╭─ Data segment
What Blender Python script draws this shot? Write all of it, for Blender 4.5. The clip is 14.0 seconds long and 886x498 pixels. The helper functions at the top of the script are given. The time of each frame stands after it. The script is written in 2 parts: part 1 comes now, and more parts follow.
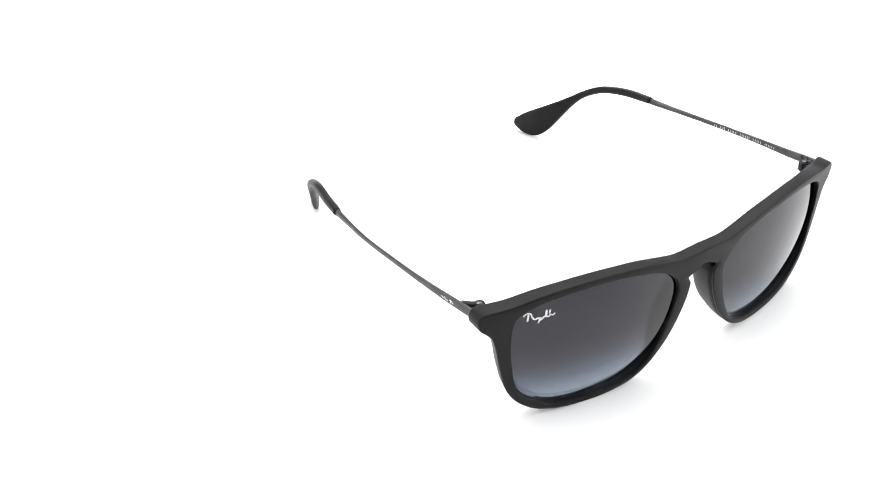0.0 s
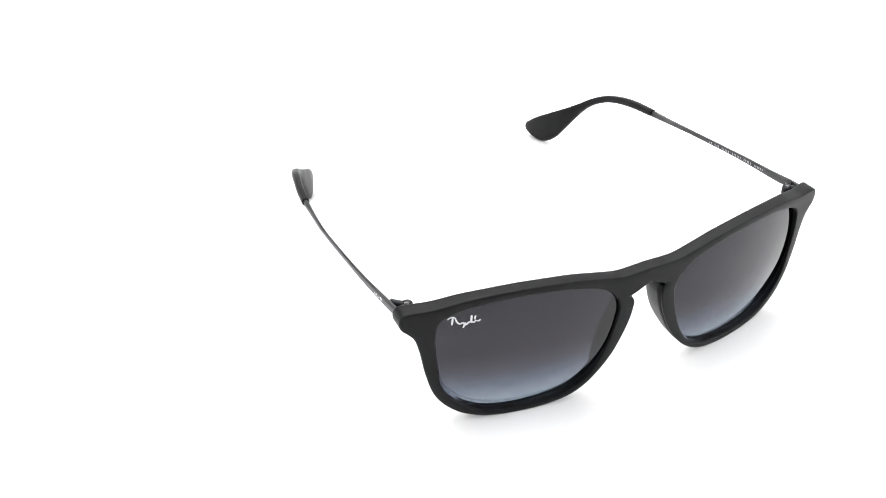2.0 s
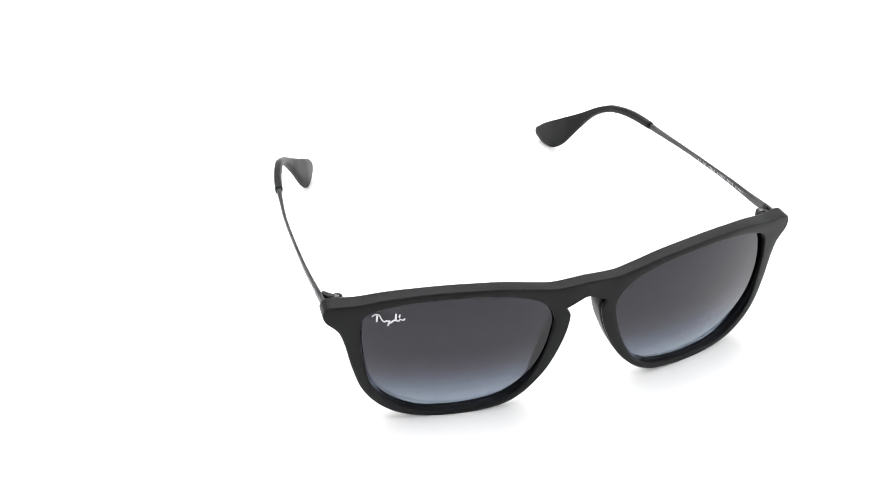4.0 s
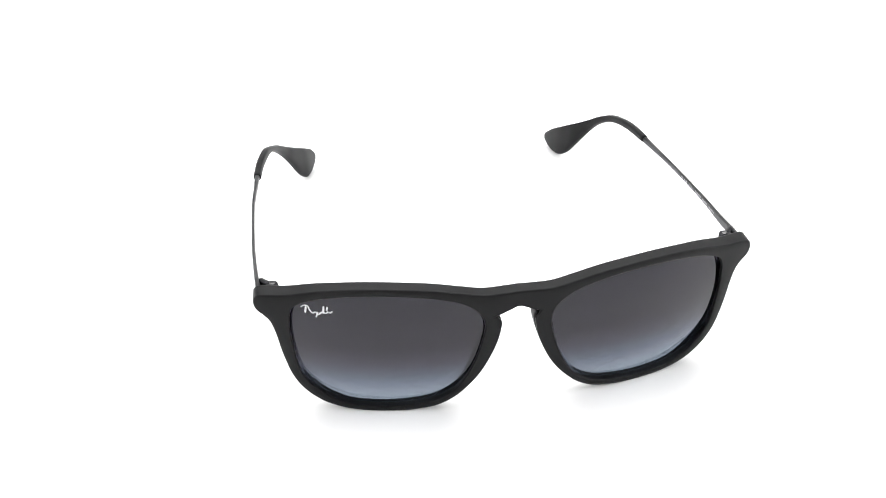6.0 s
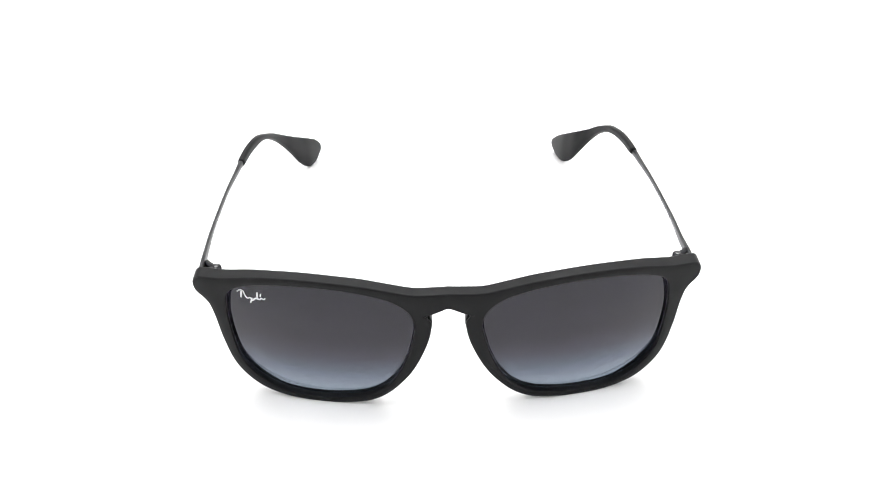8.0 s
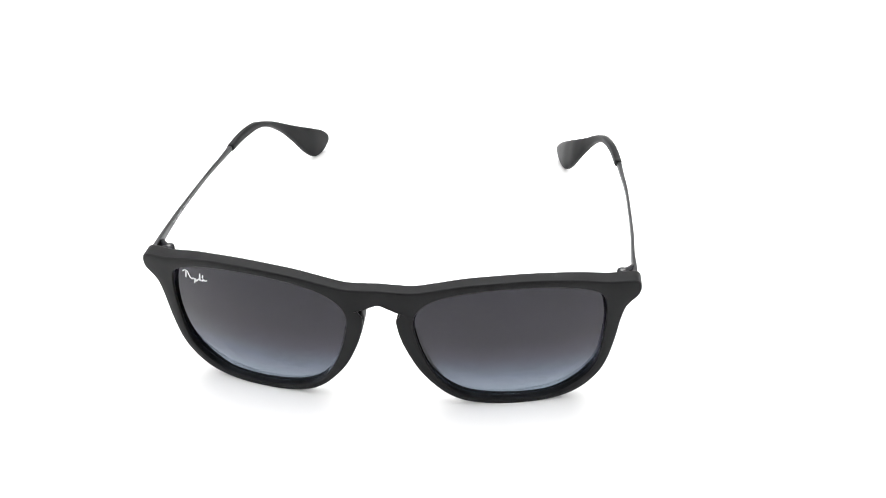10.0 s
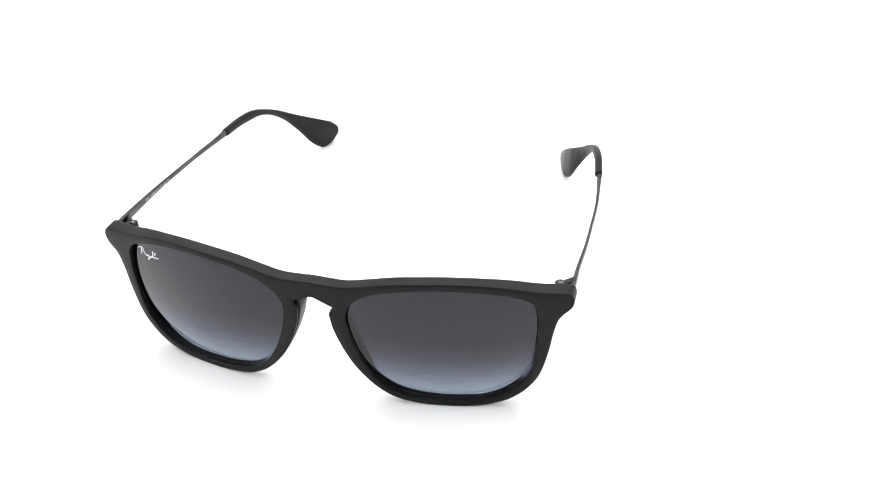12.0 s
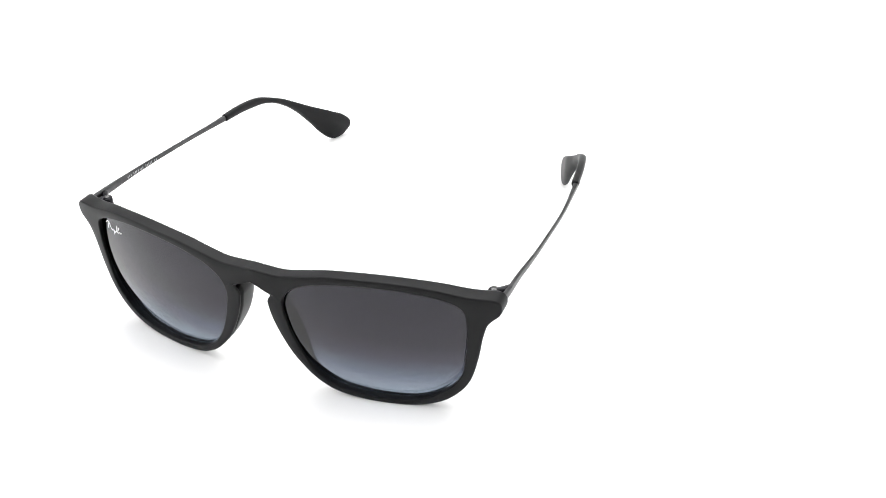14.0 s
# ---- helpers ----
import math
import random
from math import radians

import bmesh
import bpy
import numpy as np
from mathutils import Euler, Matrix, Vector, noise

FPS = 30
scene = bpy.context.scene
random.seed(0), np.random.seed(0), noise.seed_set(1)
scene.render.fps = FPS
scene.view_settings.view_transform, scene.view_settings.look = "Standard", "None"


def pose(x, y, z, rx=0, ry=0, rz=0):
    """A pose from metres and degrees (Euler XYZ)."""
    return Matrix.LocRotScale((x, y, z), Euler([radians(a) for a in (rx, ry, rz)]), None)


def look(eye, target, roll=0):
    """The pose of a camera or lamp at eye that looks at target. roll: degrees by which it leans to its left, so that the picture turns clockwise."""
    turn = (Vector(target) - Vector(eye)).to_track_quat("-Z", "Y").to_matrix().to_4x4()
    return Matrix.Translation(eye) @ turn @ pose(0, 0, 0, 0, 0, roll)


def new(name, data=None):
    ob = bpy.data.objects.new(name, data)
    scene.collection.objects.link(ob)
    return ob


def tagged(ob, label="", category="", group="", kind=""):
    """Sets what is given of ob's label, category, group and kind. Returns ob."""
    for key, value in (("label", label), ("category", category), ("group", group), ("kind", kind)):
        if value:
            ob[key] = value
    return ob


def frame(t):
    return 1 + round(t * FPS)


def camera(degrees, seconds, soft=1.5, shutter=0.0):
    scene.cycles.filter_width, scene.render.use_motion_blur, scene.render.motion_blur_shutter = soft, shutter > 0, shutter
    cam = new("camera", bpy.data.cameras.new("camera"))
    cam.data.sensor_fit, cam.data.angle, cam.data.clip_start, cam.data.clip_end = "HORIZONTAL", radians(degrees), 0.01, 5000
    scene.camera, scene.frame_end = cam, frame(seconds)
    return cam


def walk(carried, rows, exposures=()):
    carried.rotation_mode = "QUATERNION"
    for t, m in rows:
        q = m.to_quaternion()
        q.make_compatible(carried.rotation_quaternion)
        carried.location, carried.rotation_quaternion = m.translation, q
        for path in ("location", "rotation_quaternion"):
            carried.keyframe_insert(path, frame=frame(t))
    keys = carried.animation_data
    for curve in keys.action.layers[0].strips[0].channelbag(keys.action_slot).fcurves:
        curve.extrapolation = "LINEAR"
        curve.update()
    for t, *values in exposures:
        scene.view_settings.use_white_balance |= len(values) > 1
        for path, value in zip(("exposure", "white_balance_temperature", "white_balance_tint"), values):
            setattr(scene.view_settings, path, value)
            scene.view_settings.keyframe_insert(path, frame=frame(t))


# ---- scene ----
╰─
**Direction:**
From the listing, extract all text exactly as given and drop any picture.

**Answer to this task:**
What Blender Python script draws this shot? Write all of it, for Blender 4.5. The clip is 14.0 seconds long and 886x498 pixels. The helper functions at the top of the script are given. The time of each frame stands after it. The script is written in 2 parts: part 1 comes now, and more parts follow.
0.0 s
2.0 s
4.0 s
6.0 s
8.0 s
10.0 s
12.0 s
14.0 s
# ---- helpers ----
import math
import random
from math import radians

import bmesh
import bpy
import numpy as np
from mathutils import Euler, Matrix, Vector, noise

FPS = 30
scene = bpy.context.scene
random.seed(0), np.random.seed(0), noise.seed_set(1)
scene.render.fps = FPS
scene.view_settings.view_transform, scene.view_settings.look = "Standard", "None"


def pose(x, y, z, rx=0, ry=0, rz=0):
    """A pose from metres and degrees (Euler XYZ)."""
    return Matrix.LocRotScale((x, y, z), Euler([radians(a) for a in (rx, ry, rz)]), None)


def look(eye, target, roll=0):
    """The pose of a camera or lamp at eye that looks at target. roll: degrees by which it leans to its left, so that the picture turns clockwise."""
    turn = (Vector(target) - Vector(eye)).to_track_quat("-Z", "Y").to_matrix().to_4x4()
    return Matrix.Translation(eye) @ turn @ pose(0, 0, 0, 0, 0, roll)


def new(name, data=None):
    ob = bpy.data.objects.new(name, data)
    scene.collection.objects.link(ob)
    return ob


def tagged(ob, label="", category="", group="", kind=""):
    """Sets what is given of ob's label, category, group and kind. Returns ob."""
    for key, value in (("label", label), ("category", category), ("group", group), ("kind", kind)):
        if value:
            ob[key] = value
    return ob


def frame(t):
    return 1 + round(t * FPS)


def camera(degrees, seconds, soft=1.5, shutter=0.0):
    scene.cycles.filter_width, scene.render.use_motion_blur, scene.render.motion_blur_shutter = soft, shutter > 0, shutter
    cam = new("camera", bpy.data.cameras.new("camera"))
    cam.data.sensor_fit, cam.data.angle, cam.data.clip_start, cam.data.clip_end = "HORIZONTAL", radians(degrees), 0.01, 5000
    scene.camera, scene.frame_end = cam, frame(seconds)
    return cam


def walk(carried, rows, exposures=()):
    carried.rotation_mode = "QUATERNION"
    for t, m in rows:
        q = m.to_quaternion()
        q.make_compatible(carried.rotation_quaternion)
        carried.location, carried.rotation_quaternion = m.translation, q
        for path in ("location", "rotation_quaternion"):
            carried.keyframe_insert(path, frame=frame(t))
    keys = carried.animation_data
    for curve in keys.action.layers[0].strips[0].channelbag(keys.action_slot).fcurves:
        curve.extrapolation = "LINEAR"
        curve.update()
    for t, *values in exposures:
        scene.view_settings.use_white_balance |= len(values) > 1
        for path, value in zip(("exposure", "white_balance_temperature", "white_balance_tint"), values):
            setattr(scene.view_settings, path, value)
            scene.view_settings.keyframe_insert(path, frame=frame(t))


# ---- scene ----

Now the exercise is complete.